Bush and Gorbachev were scheduled to meet in February, but a postponement was announced following the Soviet military's crackdown in the republic of Lithuania in January, in which at least 20 people died. Among the official reasons given for the delay were the outbreak of the Gulf war and a lack of progress in the arms talks, but the trouble in the Baltic republics also played a role.

With the Soviet economy in trouble and his personal political fortunes sagging, Gorbachev needs the summit badly, some Moscow observers say. To woo the US, Gorbachev of late has signaled a greater willingness to carry out lasting reforms in return for economic aid from the West.

Gorbachev watches Yeltsin

"Gorbachev wants to use the summit to bolster his domestic position," says Igor Drobyshev, a political analyst for the Novosti press agency.

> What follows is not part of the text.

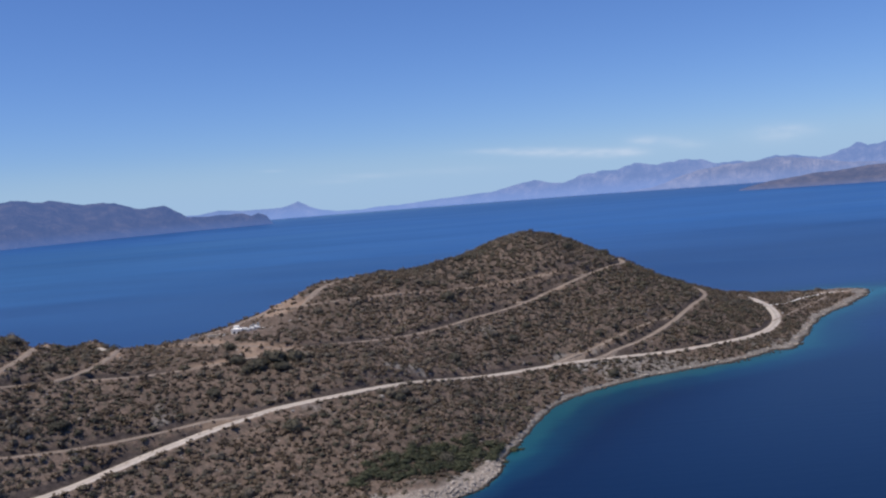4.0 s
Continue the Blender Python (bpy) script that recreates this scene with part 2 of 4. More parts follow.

"Soon Boris Yeltsin [the Russian leader and Gorbachev's political arch rival] will probably win election as president of Russia, putting him virtually on the same footing as Gorbachev," continues Mr. Drobyshev. "Gorbachev is looking for any way to maintain his political advantage."

Recent Army activity in Lithuania, including the setting up of checkpoints Monday night, could be a show of dissatisfaction by the military with Gorbachev's swing away from conservatives, some Western diplomats say.

Nevertheless, the Soviet side can be counted on to adhere to the CFE and START treaties once they are finalized, Nazarenko says. "The military always argues up to the point the decision is taken, but when it's made, they implement it," he says. "Verification procedures are so detailed that they're hard to evade."